The personal profile, is one of the most important aspects of your CV. A short paragraph that sits underneath your name and contact details giving prospective employers an overview of who you are and what you're all about.

  • Tailor your profile to every job that you apply for, highlighting key qualities that match you to the role.
  • Aim to keep your personal statement no longer than a few sentences.
  • To make the most of this section, you should try to address what you can offer the employer along with your career goals

 

Key skills

  • Aim to detail up to five abilities relevant to the role.

  

Education and Qualifications

  • Your education should be listed in reverse chronological order.
  • Include the name of this institutions and the dates you were there, followed by the qualifications and grades that you achieved.
  • If you have a degree, you can list a few of the most relevant modules, assignments, or projects underneath.
  • Add qualifications and training courses with the year achieved below education such as APMP (2014) or NEC3 Training (2016).

 

Knowledge of Tools and Software Fluency

  • List these in bullet form such as P6 (Expert Level), Power BI (Intermediate) and MS Office (Above average) for example.

 

Experience and employment history

  • List your experience in reverse chronological order as your recent role is the most relevant to the employer.
  • When listing each position, state the dates you worked, your job title, the employer and project (value).
  • Then bullet point the key responsibilities, skills and achievements and bolster each point with powerful verbs and figures to support each claim and showcase your impact.
  • Remember to include key words to alert the CV reviewer you are the perfect fit. This includes making it a relevant Job Title, such as P6 Planning Engineer, Project Controls Manager.

 

Hobbies and interests

  • I would recommend including interests that are relevant to the job.

 

References and Recommendations

  • Recruiters or HR are typically required to take a minimum of two employment references. However, it is acceptable not to include these on your CV, but instead state that they are available on request.
  • Always include recommendations and testimonials if they are available to you. Many candidates will seek and reference Linkedin recommendations that they have receive.

 

Formatting and spacing guidelines:

Here are some formatting and spacing tips to bear in mind:

 

Length:

There is a myth of the standard length of a CV. The answer is not 2 pages. It all depends on how much experience you have and how much you have to say. I would recommend not going beyond 4 pages.
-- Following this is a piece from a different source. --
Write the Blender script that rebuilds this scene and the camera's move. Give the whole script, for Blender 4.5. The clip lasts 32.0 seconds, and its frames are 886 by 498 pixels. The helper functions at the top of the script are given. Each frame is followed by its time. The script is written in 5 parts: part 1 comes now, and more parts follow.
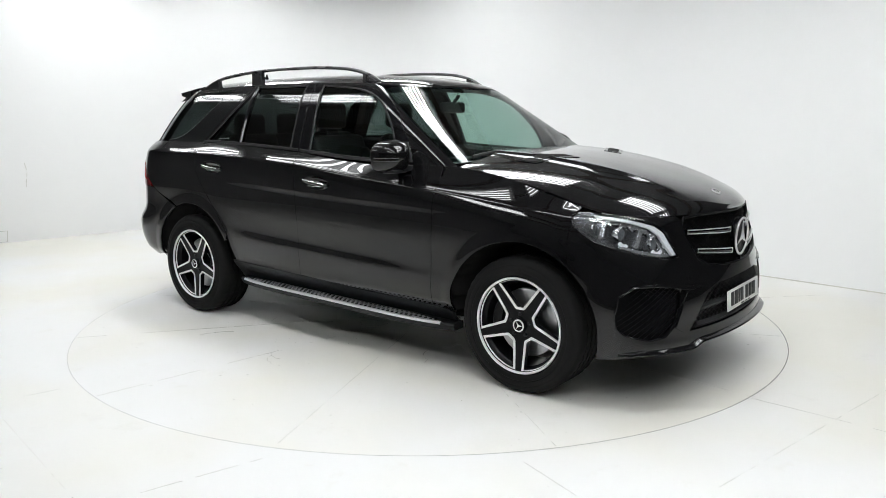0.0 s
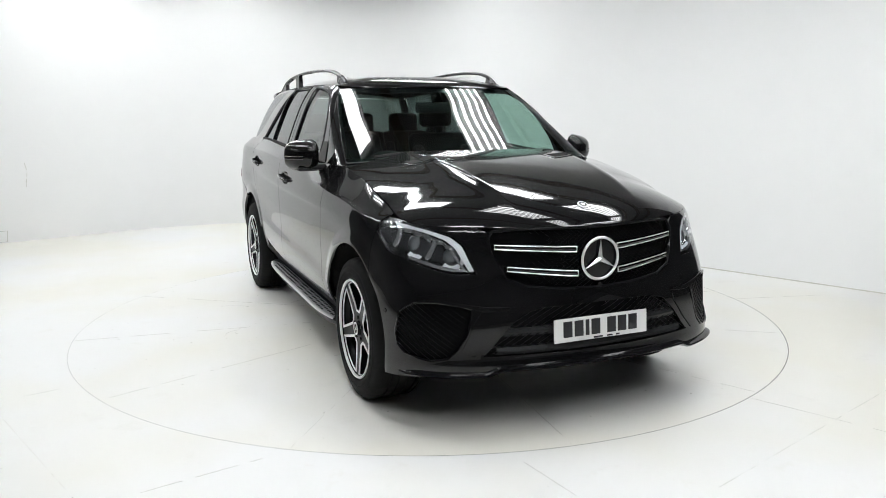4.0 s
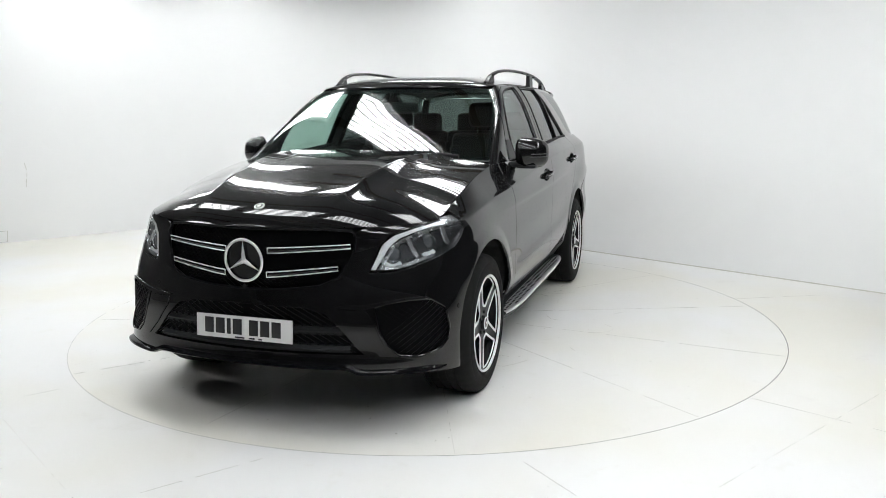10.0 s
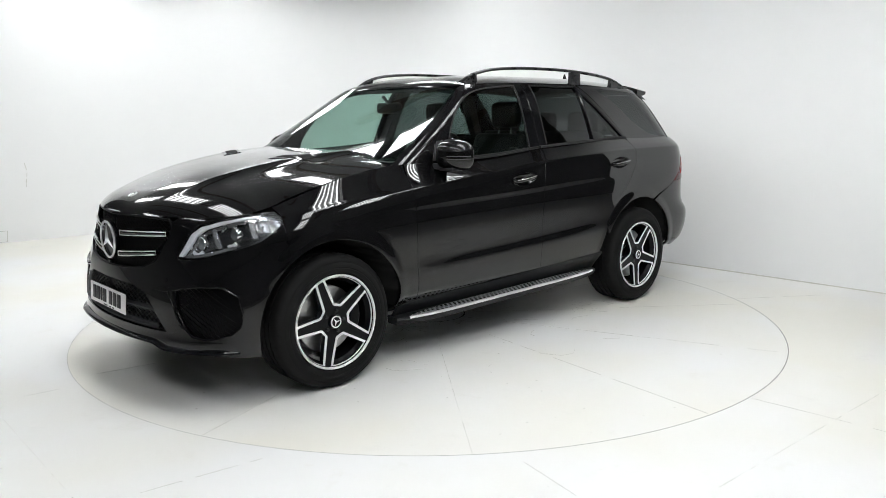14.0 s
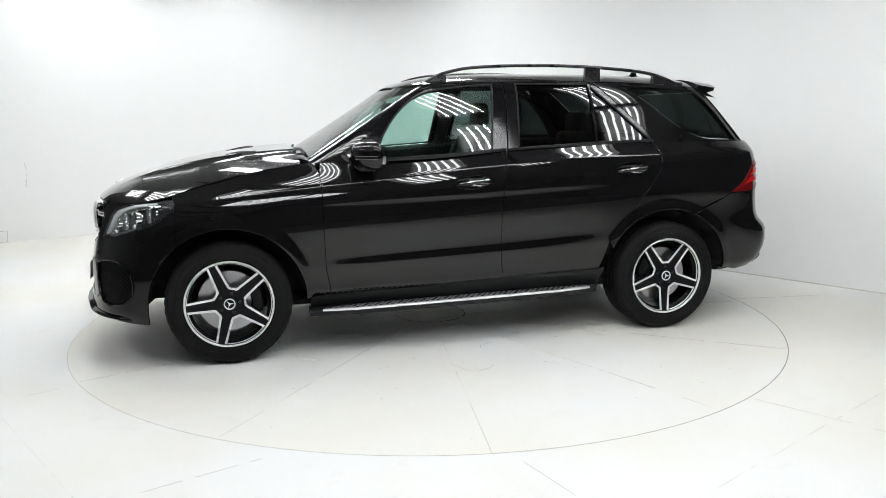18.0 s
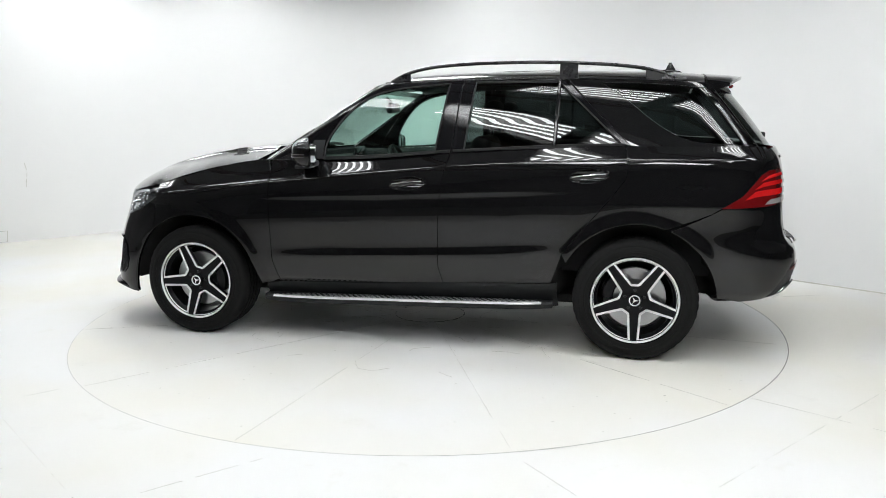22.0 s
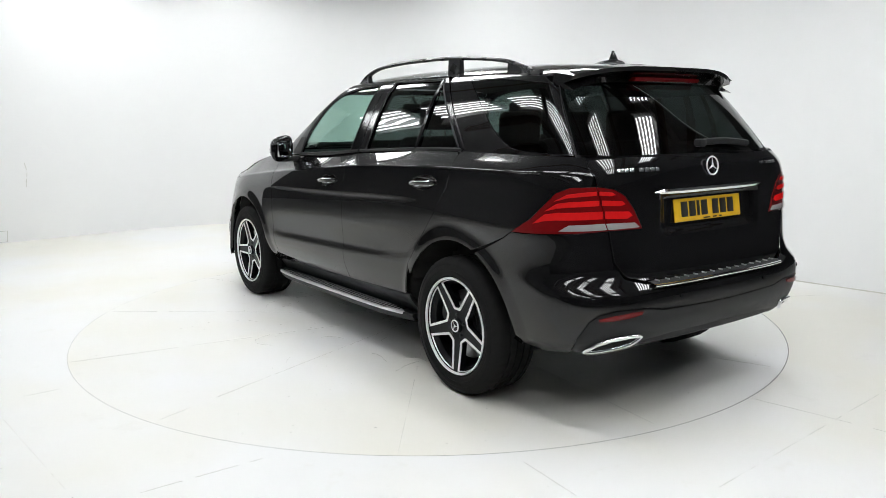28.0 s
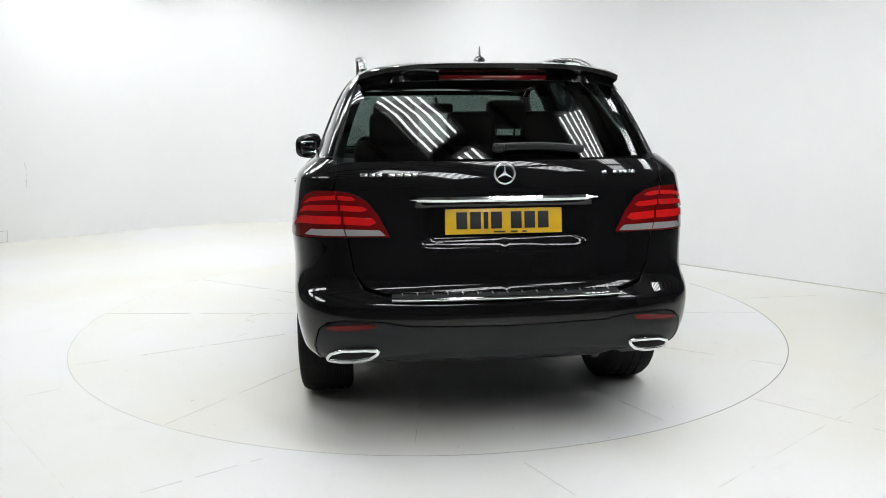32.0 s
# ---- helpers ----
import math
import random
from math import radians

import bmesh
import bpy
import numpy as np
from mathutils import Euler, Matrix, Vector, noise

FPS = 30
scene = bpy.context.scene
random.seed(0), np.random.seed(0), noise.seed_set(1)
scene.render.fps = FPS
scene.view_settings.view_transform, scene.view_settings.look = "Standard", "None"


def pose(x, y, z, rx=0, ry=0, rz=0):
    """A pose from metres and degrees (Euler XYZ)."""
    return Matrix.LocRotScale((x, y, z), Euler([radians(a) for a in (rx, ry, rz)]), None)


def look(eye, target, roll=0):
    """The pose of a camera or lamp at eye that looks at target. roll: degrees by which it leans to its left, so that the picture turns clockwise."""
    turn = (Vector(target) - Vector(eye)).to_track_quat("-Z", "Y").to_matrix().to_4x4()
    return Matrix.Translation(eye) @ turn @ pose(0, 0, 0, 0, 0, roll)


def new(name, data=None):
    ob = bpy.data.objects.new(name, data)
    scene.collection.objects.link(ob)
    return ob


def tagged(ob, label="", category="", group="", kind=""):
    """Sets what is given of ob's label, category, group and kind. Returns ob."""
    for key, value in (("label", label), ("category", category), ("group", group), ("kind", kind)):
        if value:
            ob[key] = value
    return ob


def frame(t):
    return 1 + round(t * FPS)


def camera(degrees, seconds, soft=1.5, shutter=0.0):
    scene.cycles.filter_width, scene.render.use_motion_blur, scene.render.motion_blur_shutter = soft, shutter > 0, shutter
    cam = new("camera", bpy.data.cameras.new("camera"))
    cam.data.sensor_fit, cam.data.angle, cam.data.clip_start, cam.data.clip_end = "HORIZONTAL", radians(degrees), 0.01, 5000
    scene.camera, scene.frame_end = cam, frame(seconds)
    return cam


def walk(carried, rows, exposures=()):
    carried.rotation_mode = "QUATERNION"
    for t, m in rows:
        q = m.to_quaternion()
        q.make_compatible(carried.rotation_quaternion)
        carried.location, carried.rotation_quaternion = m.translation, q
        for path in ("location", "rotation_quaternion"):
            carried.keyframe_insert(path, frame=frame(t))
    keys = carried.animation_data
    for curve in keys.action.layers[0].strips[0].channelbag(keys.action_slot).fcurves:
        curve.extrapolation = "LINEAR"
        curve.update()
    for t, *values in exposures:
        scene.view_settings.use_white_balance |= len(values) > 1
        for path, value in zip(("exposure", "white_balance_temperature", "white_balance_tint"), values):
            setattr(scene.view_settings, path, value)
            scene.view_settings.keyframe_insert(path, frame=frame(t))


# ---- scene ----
from mathutils.geometry import delaunay_2d_cdt

# camera: one still stand
cam = camera(59.87, 32.0, soft=0.8)
STAND = look((0.0, -5.65, 1.477), (0.0 + math.sin(radians(1.009)), -5.65 + math.cos(radians(1.009)), 1.477 - math.tan(radians(9.9))), -0.33)
walk(cam, [(0.0, STAND), (32.0, STAND)], exposures=[(0.0, -0.63), (32.0, -0.63)])


def pchip(xs, ys, x):
    """Smooth curve without overshoot through the knots."""
    xs, ys, x = np.asarray(xs, float), np.asarray(ys, float), np.asarray(x, float)
    h, d = np.diff(xs), np.diff(ys) / np.diff(xs)
    m = np.zeros(len(xs))
    for i in range(1, len(xs) - 1):
        if d[i - 1] * d[i] > 0:
            w1, w2 = 2 * h[i] + h[i - 1], h[i] + 2 * h[i - 1]
            m[i] = (w1 + w2) / (w1 / d[i - 1] + w2 / d[i])
    m[0], m[-1] = d[0], d[-1]
    i = np.clip(np.searchsorted(xs, x) - 1, 0, len(h) - 1)
    t = np.clip((x - xs[i]) / h[i], -0.5, 1.5)
    inside = ys[i] * (1 + 2 * t) * (1 - t) ** 2 + h[i] * m[i] * t * (1 - t) ** 2 + ys[i + 1] * t * t * (3 - 2 * t) + h[i] * m[i + 1] * t * t * (t - 1)
    return np.where(x < xs[0], ys[0] + m[0] * (x - xs[0]), np.where(x > xs[-1], ys[-1] + m[-1] * (x - xs[-1]), inside))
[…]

Older experiences can be condensed especially as most project controls individuals are specialists.

 

Headings:

Each section must have a big, bold heading to ensure an easy read.

 

Font type:

Choose a clear font like Calibri or Arial.

 

Font size and page margins:

The body of your CV should be between 10 and 12 point font, and your headings between 14 and 16 points.

 

Proofreading and consistency:

Your formatting must be consistent throughout the CV. Ask two or three people to read it for mistakes especially grammatical errors.

 


Your CV is your chance to make a great first impression and secure yourself an interview, so follow the above advice and then start applying!